Nelle sale cinematografiche italiane a partire dal 4 Luglio 2024, potrebbe inizialmente lasciar pensare ad una variante del plot che quindici anni prima fu alla base del Vendicami diretto dall’hongkonghese Johnnie To La memoria dell’assassino, seconda prova registica per l’attore Michael Keaton dopo The merry gentleman.
Del resto, in maniera analoga a quanto accadeva in quel lungometraggio interpretato nel 2009 da Johnny Hallyday, è una vicenda criminale che pone al proprio centro la tematica della perdita della memoria quella che fa da perno alla oltre ora e cinquanta di visione in questione.

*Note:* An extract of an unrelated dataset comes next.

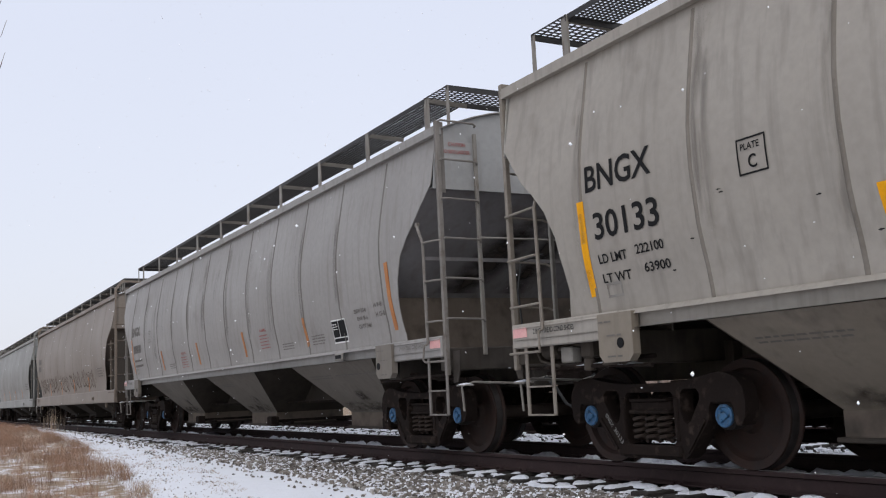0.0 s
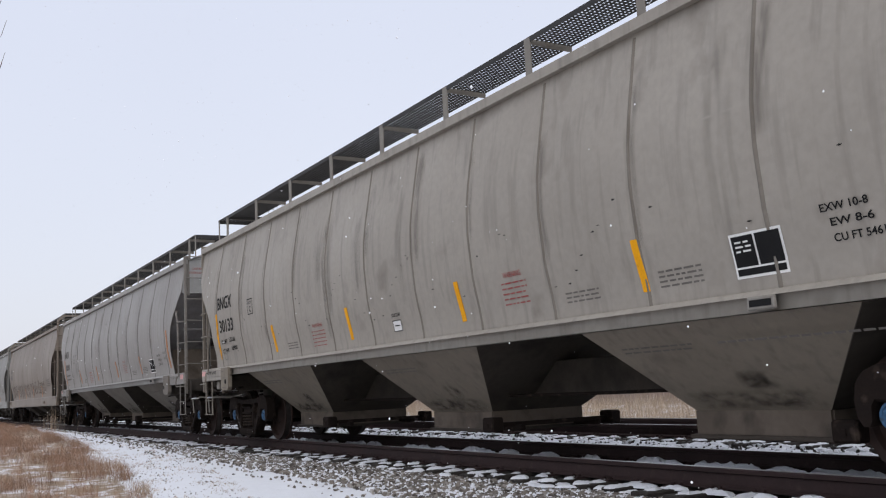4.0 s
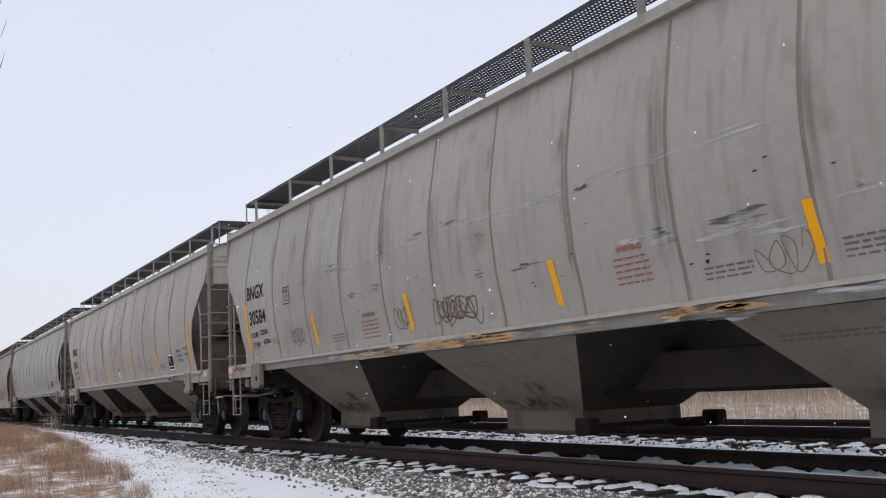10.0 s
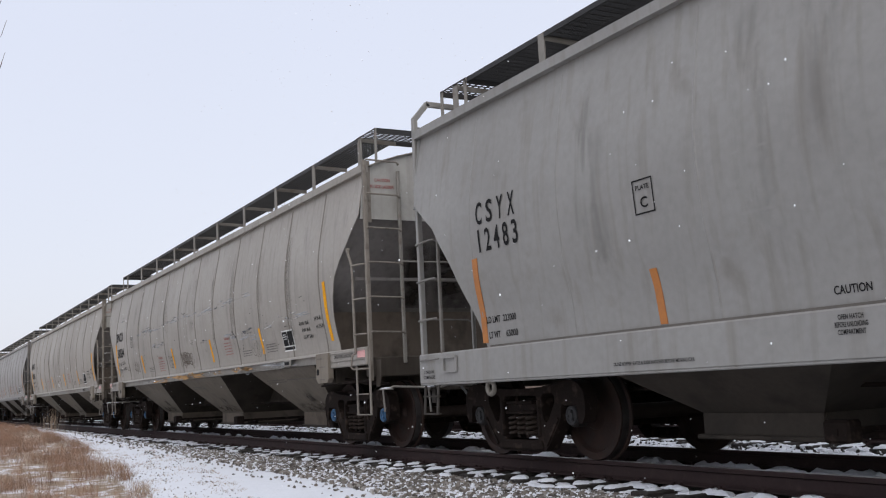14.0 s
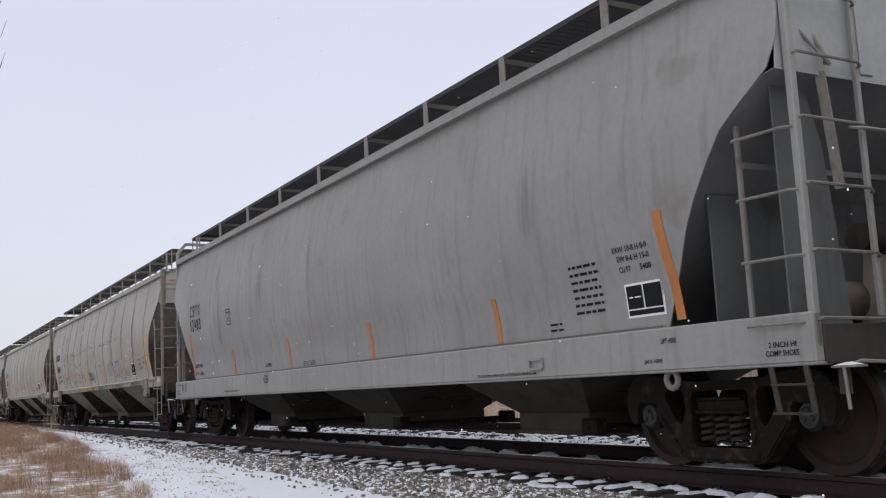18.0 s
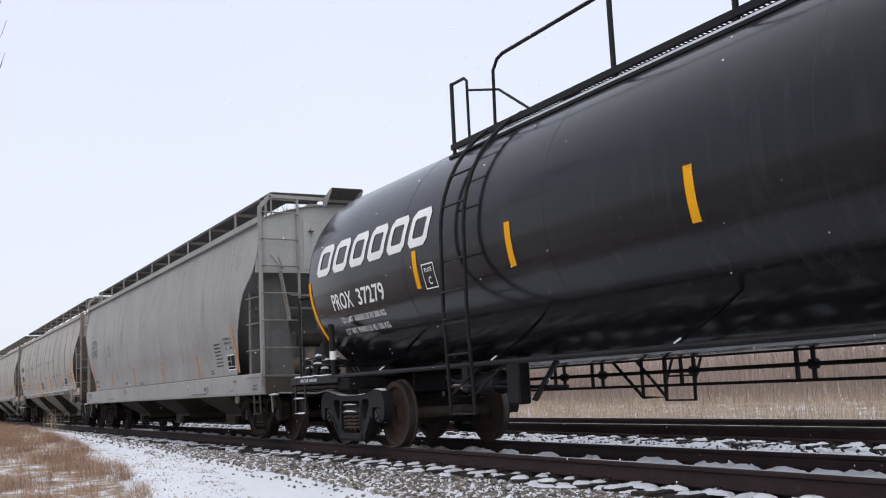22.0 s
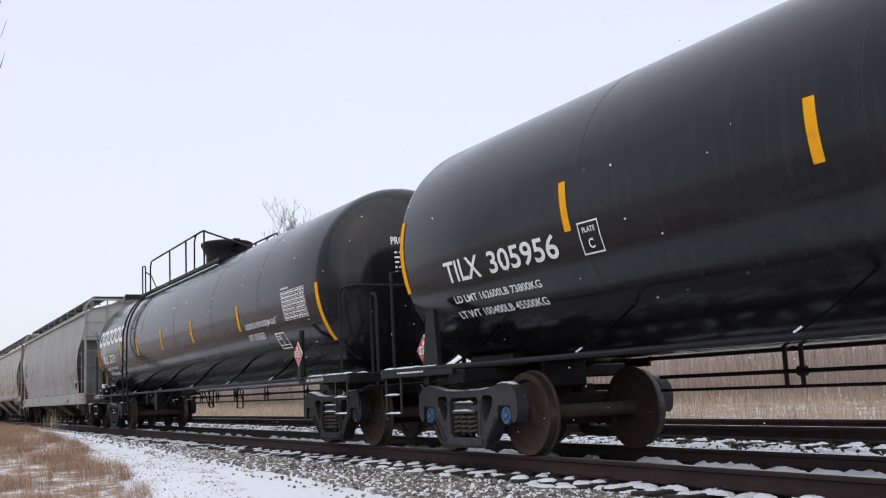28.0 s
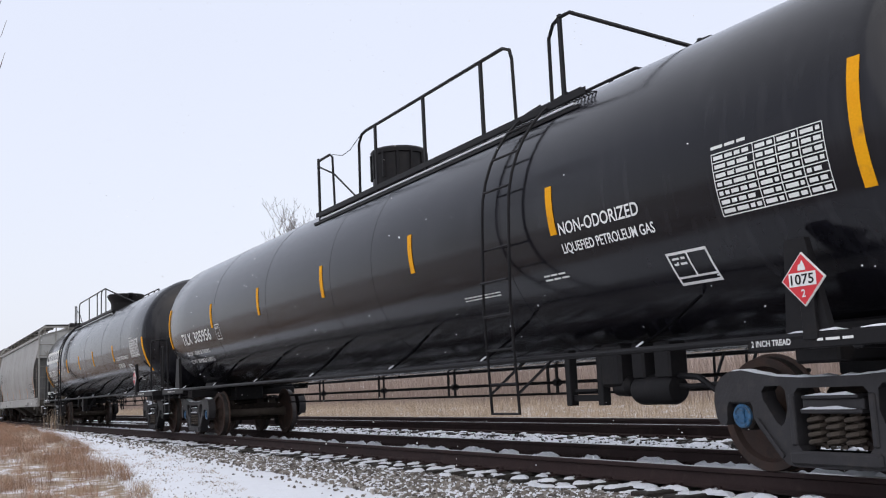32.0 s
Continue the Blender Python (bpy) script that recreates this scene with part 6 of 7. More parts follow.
for a in (-4.52, -1.58, 1.52, 4.66):
    strip(car_c, ORANGE, a, a + 0.085, 1.22, 1.68, flank, -0.03)


def brake_wheel(car, x, y, z, e=1):
    """Hand brake wheel on its gear box, with chain and stand."""
    bm = BM()
    tube(bm, [(x + e * 0.10, y + 0.28 * math.cos(a), z + 0.28 * math.sin(a)) for a in [2 * math.pi * k / 28 for k in range(28)]], 0.014, 6, True)
    lathe(bm, [(0.05, -0.11), (0.05, 0.0), (0.05, 0.09), (0.03, 0.12)], 16, "x", (x, y, z))
    w = part("brake_wheel", bm, GALV, car, "spoked steel hand brake wheel")
    for k in range(6):
        a = 2 * math.pi * k / 6
        bm = BM()
        tube(bm, [(x + e * 0.07, y + 0.04 * math.cos(a), z + 0.04 * math.sin(a)), (x + e * 0.10, y + 0.28 * math.cos(a), z + 0.28 * math.sin(a))], 0.01, 6)
        part("spoke", bm, GALV, w)
    bm = BM()
    lathe(bm, [(0.17, -0.10), (0.17, -0.02), (0.12, 0.02)], 20, "x", (x - 0.02, y - 0.05, z))
    box(bm, min(x - e * 0.16, x - e * 0.02), max(x - e * 0.16, x - e * 0.02), y - 0.17, y + 0.15, z - 0.26, z + 0.12, 0.03)
    part("brake_gear", bm, CHUTE, w, "grey brake gear housing")
    bm = BM()
    box(bm, min(x - e * 0.14, x - e * 0.08), max(x - e * 0.14, x - e * 0.08), y - 0.05, y + 0.03, 1.1, z - 0.2, 0.01)
    tube(bm, [(x - 0.04, y + 0.05, z - 0.25), (x - 0.03, y + 0.08, 1.3), (x - 0.1, y + 0.05, 0.9)], 0.016, 6)
    part("brake_chain", bm, CAST, w)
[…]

Perdita della memoria che si verifica qui in maniera piuttosto rapida nel sicario John Knox, al quale viene diagnosticata una malattia irreversibile e che finisce per far concludere tragicamente proprio uno dei suoi incarichi lavorativi.
Il John Knox cui presta il volto lo stesso Keaton e che si ritrova presto a dover aiutare il figlio Miles alias James Marsden – con il quale ha rapporti tesi – a cercare di far sparire le prove di un terribile crimine che ha commesso.
È infatti il rapporto tra padre e figlio a spiccare nell’insieme, che da un lato vede John chiedere aiuto al fidato amico Xavier Crane incarnato da Al Pacino e dall’altro tira in ballo le indagini sul suo conto portate avanti dai detective Ikari e Rale, ovvero Suzy Nakamura e John Hoogenakker.
Perché, con la mente del protagonista destinata ad andare in rapido deterioramento, è in fin dei conti un film di indagini inquinato da ricordi non sempre veritieri La memoria dell’assassino, cui la fotografia a cura Marshall Adams conferisce cupi toni da noir facendo spesso calare ombre sui volti dei protagonisti.
Una lotta contro il tempo che, dietro e davanti alla macchina da presa, l’ex Batman di Tim Burton porta in scena privilegiando i dialoghi e costruendo il tutto attraverso una lenta evoluzione narrativa.
Riservando qualche colpo di scena dovuto ad una sceneggiatura a firma di Gregory Poirier forse non sempre chiara e non priva di pecche, con la risultante di un esercizio di stile probabilmente irrilevante, ma che si lascia comunque guardare.